Weird benefits are the plugins could be easily downloadable and cross platform and maybe cross architecture. The biggest downside is that there are only a few languages that can currently compile to WASM (C and Rust, and i think Ruby), and I have no idea what interacting with WASM object from python looks like.

The tech might be a little to new atm - so it might be more of a future endeavour. It just seems to be the current hype machine around application packaging.

1 Like

Websockets would be great! It would be a lot easier to use for satellite communication.
Also external training would fix the issue that a rasspberry pi is sometimes too slow and times out.

Could be just a Socket but the ease of use and guarantee of order and delivery of TCP vs UDP is a big bonus.
Websockets has already been written and neatly differentiates text and binary packets which also makes it super easy to separate binary audio and text protocol messages.
Websockets is low latency and its 1to1 so it doesn’t broadcast across networked nodes just the destination.

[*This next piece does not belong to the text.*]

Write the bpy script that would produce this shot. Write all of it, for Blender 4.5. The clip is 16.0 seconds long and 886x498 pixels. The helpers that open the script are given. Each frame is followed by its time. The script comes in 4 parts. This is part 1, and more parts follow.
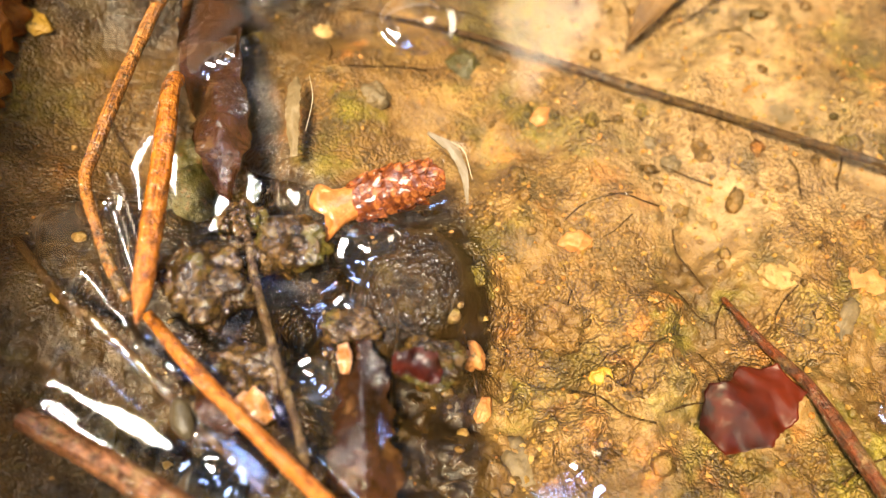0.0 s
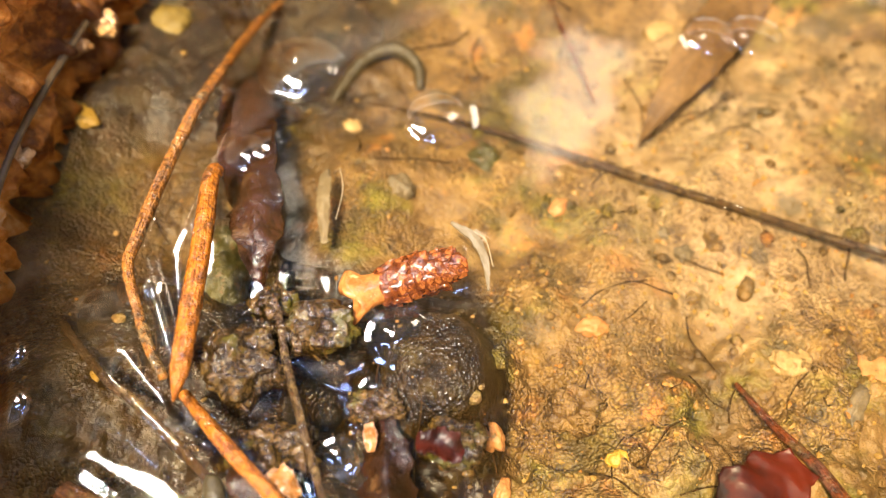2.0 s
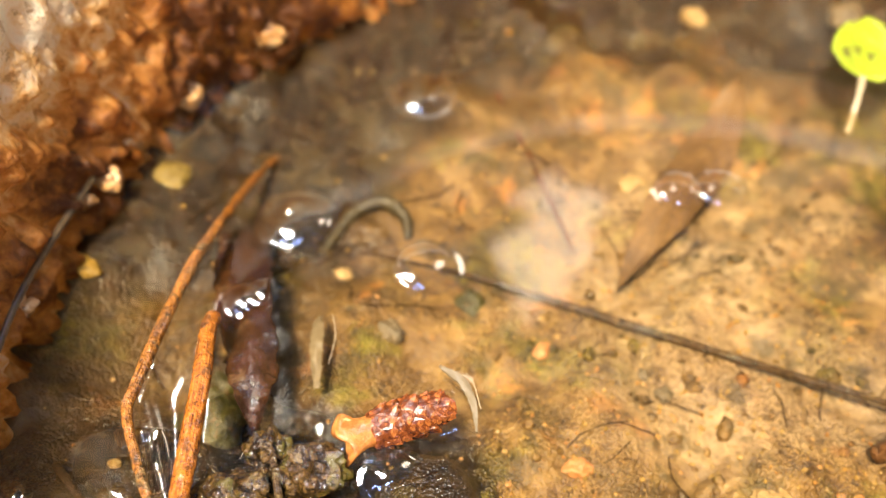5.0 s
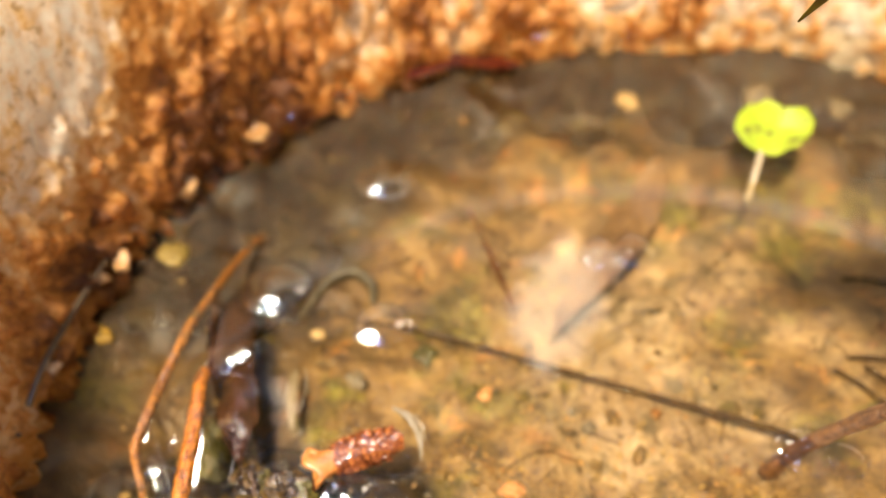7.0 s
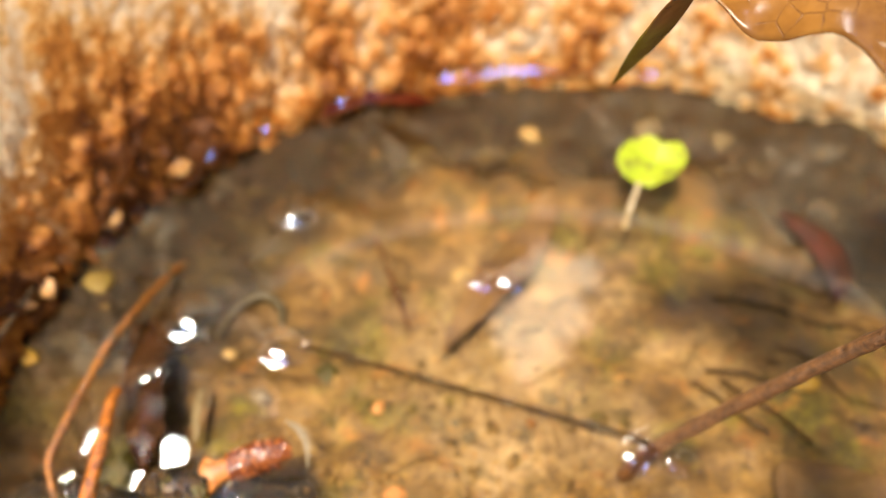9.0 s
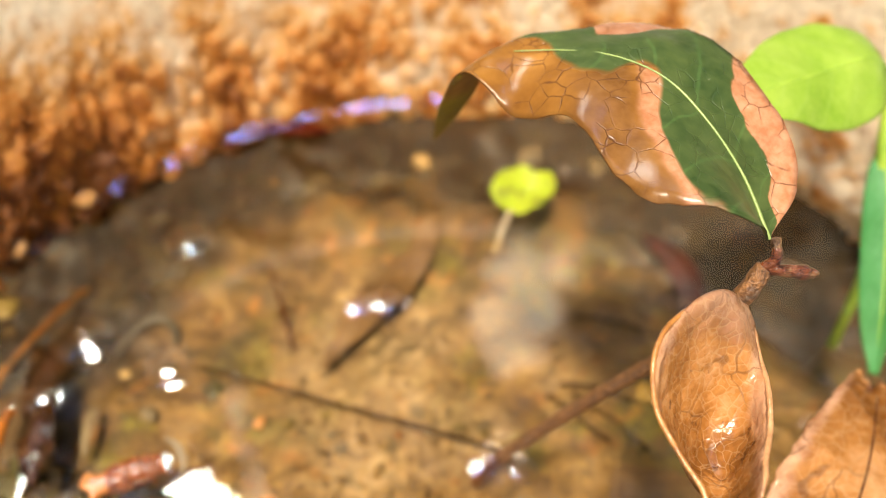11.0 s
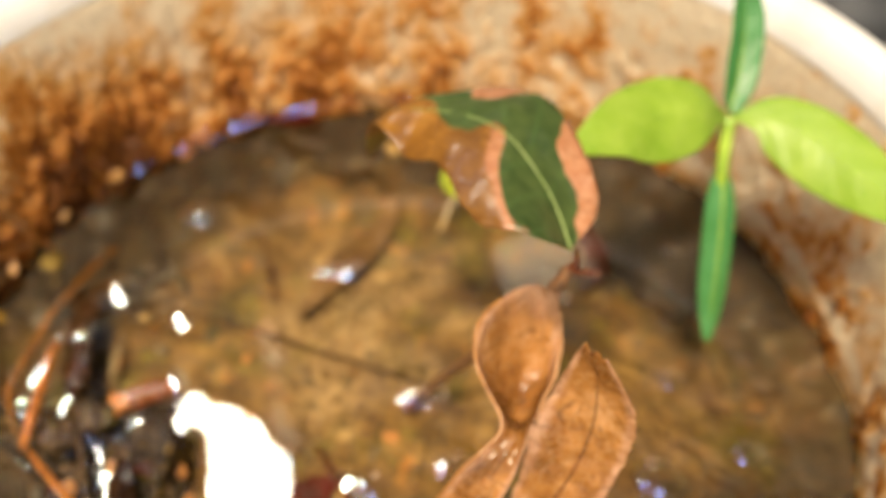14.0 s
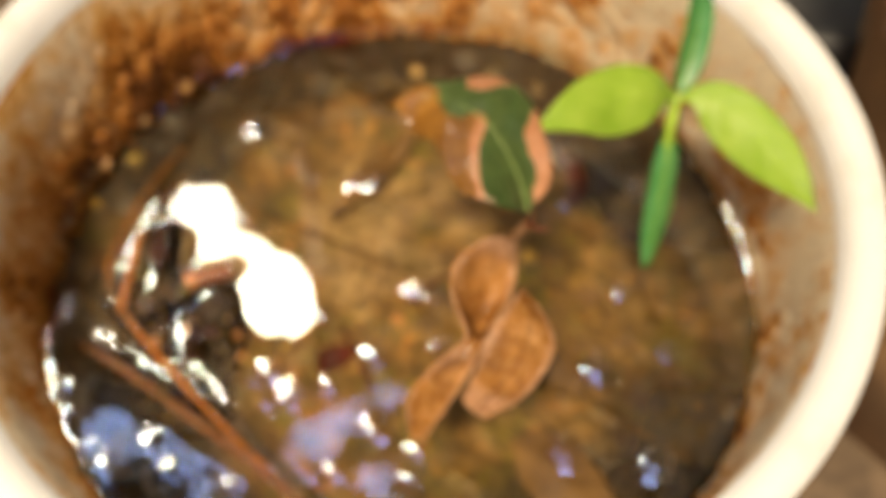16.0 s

Its included in SDK’s such as Arduino and ESP32 and scales all the way as if pretty much universally adopted, there are others but often microcontroller libs have less support such as gRPC.
Websockets really should of been a no-brainer.

2 Likes

I have been testing hardware and updating my simple beamformer code and really we have very few choices that are worthwhile.

Adafruit voice bonnet is good but for a ‘soundcard’ prob too expensive as also the respeaker 2mic is also OK but $10

The keyesstudio and other 2mic clones are often noisey and definately ewaste and not sure where it is as just got another, but be careful where you get your respeaker from as the 1st one I got was the same as the clones. This 2nd one is working fine.

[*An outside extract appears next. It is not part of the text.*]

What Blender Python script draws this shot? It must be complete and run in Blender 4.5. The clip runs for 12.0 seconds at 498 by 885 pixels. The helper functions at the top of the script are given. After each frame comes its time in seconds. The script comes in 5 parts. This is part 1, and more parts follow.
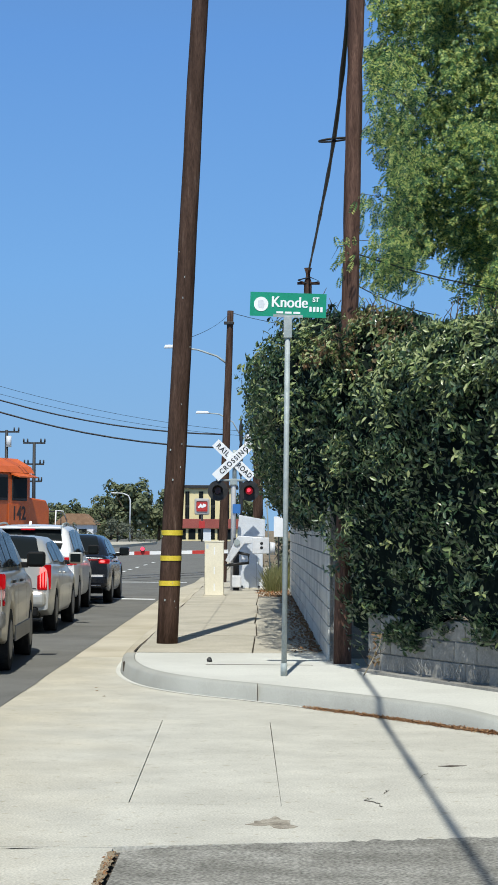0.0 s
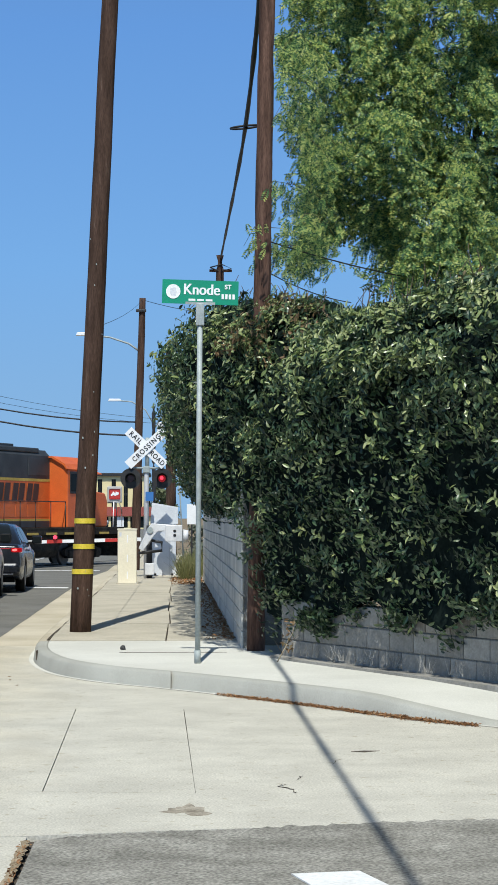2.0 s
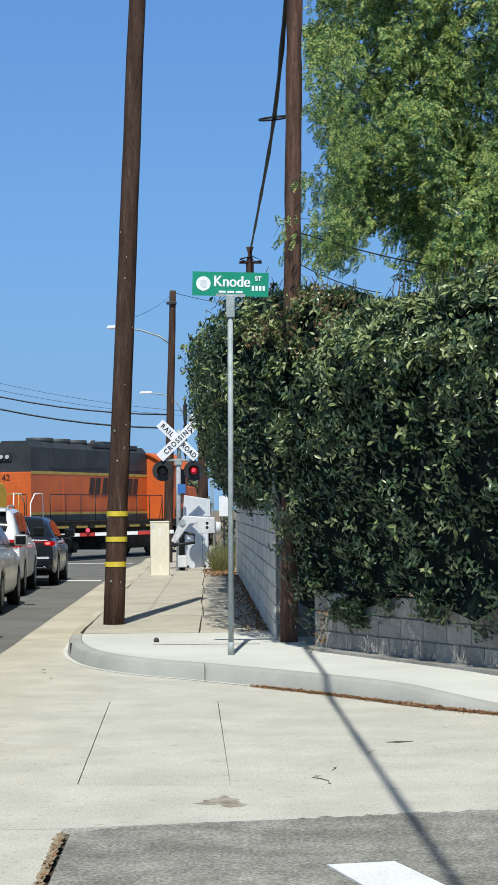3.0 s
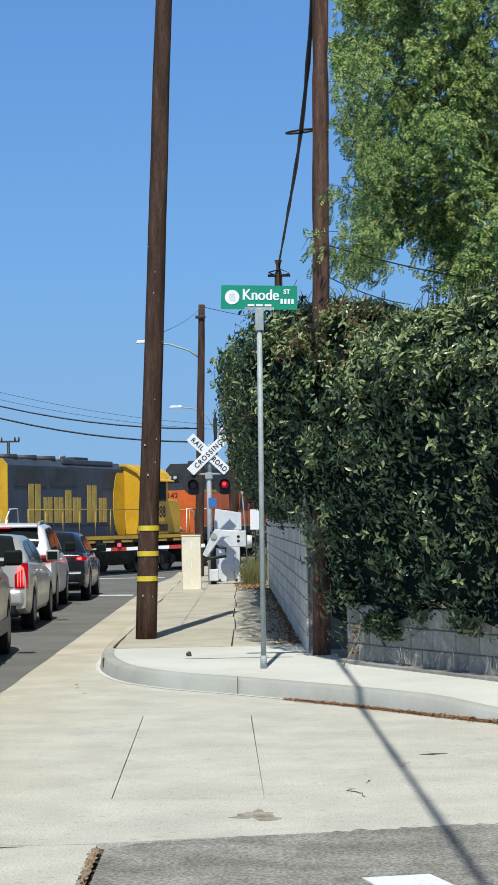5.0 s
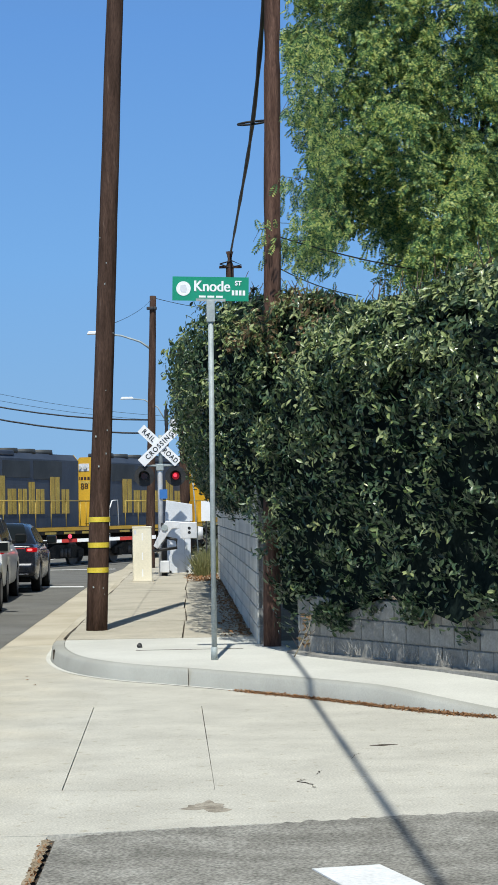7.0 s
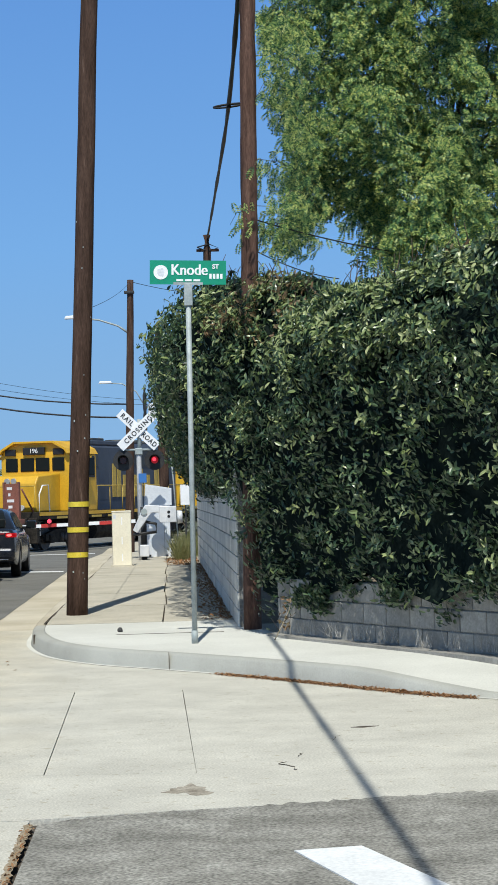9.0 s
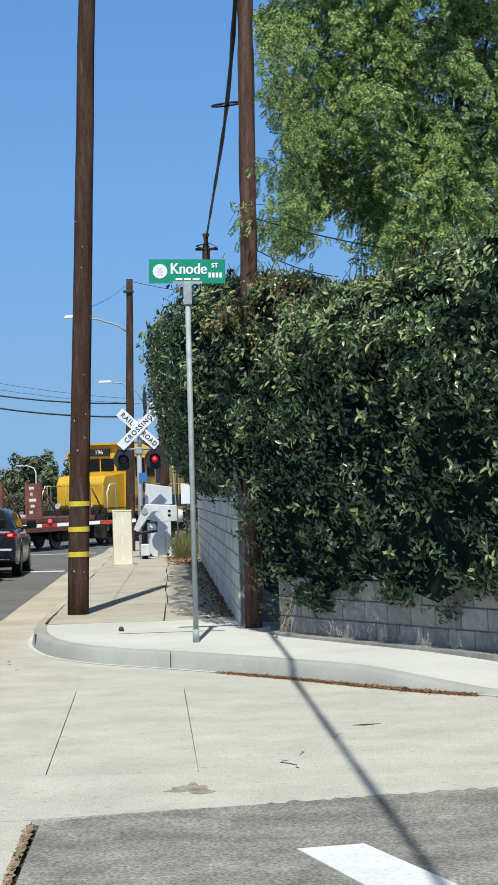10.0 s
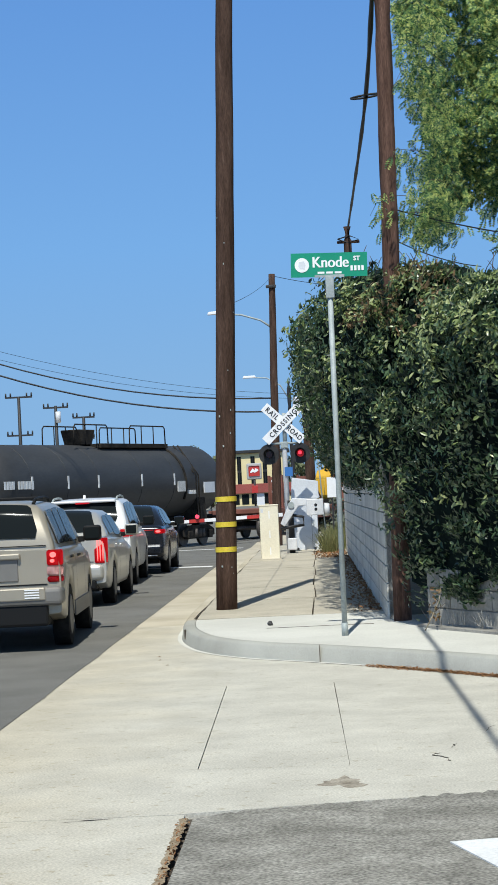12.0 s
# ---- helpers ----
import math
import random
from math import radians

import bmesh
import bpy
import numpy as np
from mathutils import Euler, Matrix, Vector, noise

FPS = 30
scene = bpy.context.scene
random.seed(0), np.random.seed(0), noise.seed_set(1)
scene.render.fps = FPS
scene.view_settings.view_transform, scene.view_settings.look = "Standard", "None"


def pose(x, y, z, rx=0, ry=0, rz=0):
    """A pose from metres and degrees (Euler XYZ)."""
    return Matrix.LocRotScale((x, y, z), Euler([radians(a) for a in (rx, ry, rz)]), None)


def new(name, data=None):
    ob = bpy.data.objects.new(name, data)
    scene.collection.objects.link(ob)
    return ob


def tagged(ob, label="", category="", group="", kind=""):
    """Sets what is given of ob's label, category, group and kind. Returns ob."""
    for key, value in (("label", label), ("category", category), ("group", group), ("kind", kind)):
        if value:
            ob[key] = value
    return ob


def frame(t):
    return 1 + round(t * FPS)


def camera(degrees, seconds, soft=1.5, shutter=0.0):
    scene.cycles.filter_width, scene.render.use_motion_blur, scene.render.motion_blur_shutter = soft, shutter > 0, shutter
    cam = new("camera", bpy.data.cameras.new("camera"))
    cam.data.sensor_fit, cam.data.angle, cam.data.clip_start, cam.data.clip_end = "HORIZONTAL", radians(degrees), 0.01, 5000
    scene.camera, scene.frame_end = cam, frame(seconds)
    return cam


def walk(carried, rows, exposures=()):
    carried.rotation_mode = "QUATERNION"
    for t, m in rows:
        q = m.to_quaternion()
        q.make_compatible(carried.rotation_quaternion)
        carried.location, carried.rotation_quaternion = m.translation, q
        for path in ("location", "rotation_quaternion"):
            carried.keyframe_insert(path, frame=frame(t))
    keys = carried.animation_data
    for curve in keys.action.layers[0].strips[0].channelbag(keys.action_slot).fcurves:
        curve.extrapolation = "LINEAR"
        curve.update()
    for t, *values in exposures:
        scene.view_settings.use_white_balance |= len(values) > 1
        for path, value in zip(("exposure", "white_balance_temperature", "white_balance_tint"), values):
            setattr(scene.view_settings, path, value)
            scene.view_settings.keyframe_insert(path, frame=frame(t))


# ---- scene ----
cam = camera(14.79, 12.0, soft=1.6)
EYE = 1.60
# seconds, tilt, lean, turn of a phone held at one spot
TURNS = [
    (0.0, 92.591, -0.369, 0.404),
    (0.5, 92.443, -0.256, -1.407),
    (1.0, 92.438, -0.208, -2.050),
    (1.5, 92.369, -0.138, -2.268),
    (2.0, 92.225, -0.033, -2.190),
    (2.5, 92.086, 0.151, -1.843),
    (3.0, 91.977, 0.456, -1.229),
    (3.5, 91.959, 0.729, -0.560),
    (3.7, 91.986, 0.825, -0.338),
    (5.3, 92.430, 1.107, -0.373),
    (5.5, 92.435, 1.136, -0.584),
    (6.0, 92.375, 1.075, -1.070),
    (6.5, 92.246, 1.031, -1.477),
    (7.0, 92.105, 0.988, -1.764),
    (9.0, 91.593, 1.489, -2.382),
    (9.5, 91.560, 1.651, -2.440),
    (10.0, 91.550, 1.812, -2.368),
    (10.5, 91.542, 1.908, -2.212),
    (11.0, 91.523, 2.064, -1.998),
    (11.5, 91.502, 2.296, -0.584),
    (12.0, 91.537, 2.783, 1.997),
]
walk(cam, [(t, pose(0, 0, EYE, rx, ry, rz)) for t, rx, ry, rz in TURNS])

# ---- light ----
SUN_EL, SUN_AZ = 58.0, 5.0    # elevation; shadows fall ahead, a little to the right
world = bpy.data.worlds.new("sky")
scene.world = world
world.use_nodes = True
wn = world.node_tree
sky = wn.nodes.new("ShaderNodeTexSky")
sky.sky_type, sky.sun_disc = "NISHITA", False
sky.sun_elevation, sky.sun_rotation = radians(SUN_EL), radians(180 + SUN_AZ)
sky.air_density, sky.dust_density, sky.ozone_density = 1.0, 0.2, 3.0
wn.nodes["Background"].inputs[1].default_value = 0.203
# a clear sky with little haze low down: the horizon takes the blue of a higher band
where = wn.nodes.new("ShaderNodeTexCoord")
squash, raise_ = wn.nodes.new("ShaderNodeVectorMath"), wn.nodes.new("ShaderNodeVectorMath")
squash.operation, raise_.operation = "MULTIPLY", "ADD"
squash.inputs[1].default_value, raise_.inputs[1].default_value = (1, 1, 0.45), (0, 0, 0.30)
wn.links.new(where.outputs["Generated"], squash.inputs[0])
wn.links.new(squash.outputs[0], raise_.inputs[0])
wn.links.new(raise_.outputs[0], sky.inputs[0])
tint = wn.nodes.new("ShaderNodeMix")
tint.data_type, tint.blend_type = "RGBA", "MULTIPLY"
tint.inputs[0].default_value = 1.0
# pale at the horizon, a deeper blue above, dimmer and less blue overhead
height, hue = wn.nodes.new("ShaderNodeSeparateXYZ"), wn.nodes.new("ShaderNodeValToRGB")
# last two tones, overhead, are set to dim and warm the fill light
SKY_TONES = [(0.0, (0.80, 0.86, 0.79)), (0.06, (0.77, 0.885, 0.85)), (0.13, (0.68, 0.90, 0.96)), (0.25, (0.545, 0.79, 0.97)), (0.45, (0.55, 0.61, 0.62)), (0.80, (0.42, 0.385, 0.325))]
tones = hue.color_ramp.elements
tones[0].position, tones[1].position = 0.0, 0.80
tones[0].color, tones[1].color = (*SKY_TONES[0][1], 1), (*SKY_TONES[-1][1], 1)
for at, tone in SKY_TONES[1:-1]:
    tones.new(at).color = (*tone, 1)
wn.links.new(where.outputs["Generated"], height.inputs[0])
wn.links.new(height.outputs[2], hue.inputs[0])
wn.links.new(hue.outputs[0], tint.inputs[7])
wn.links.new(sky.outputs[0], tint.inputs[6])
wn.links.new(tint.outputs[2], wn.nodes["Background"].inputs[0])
sun = new("sun", bpy.data.lights.new("sun", "SUN"))
sun.data.energy, sun.data.angle, sun.data.color = 4.8, radians(0.40), (0.955, 0.955, 0.89)
sun.matrix_world = pose(0, 0, 30, 90 - SUN_EL, 0, -SUN_AZ)
scene.view_settings.exposure = 0.0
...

I have GitHub - StuartIanNaylor/2ch_delay_sum: 2 channel delay sum beamformer /tmp/ds-out is the current TDOA
/tmp/ds-in if it exists sets the beam to the integer in the file, to clear just delete.
If anyone has even a touch of C/C++ finese then feel free to clone and tidy.

There is also Plugable USB Audio Adapter – Plugable Technologies with 2 channels or any el cheapo usb with a mic if you are not going to beamform.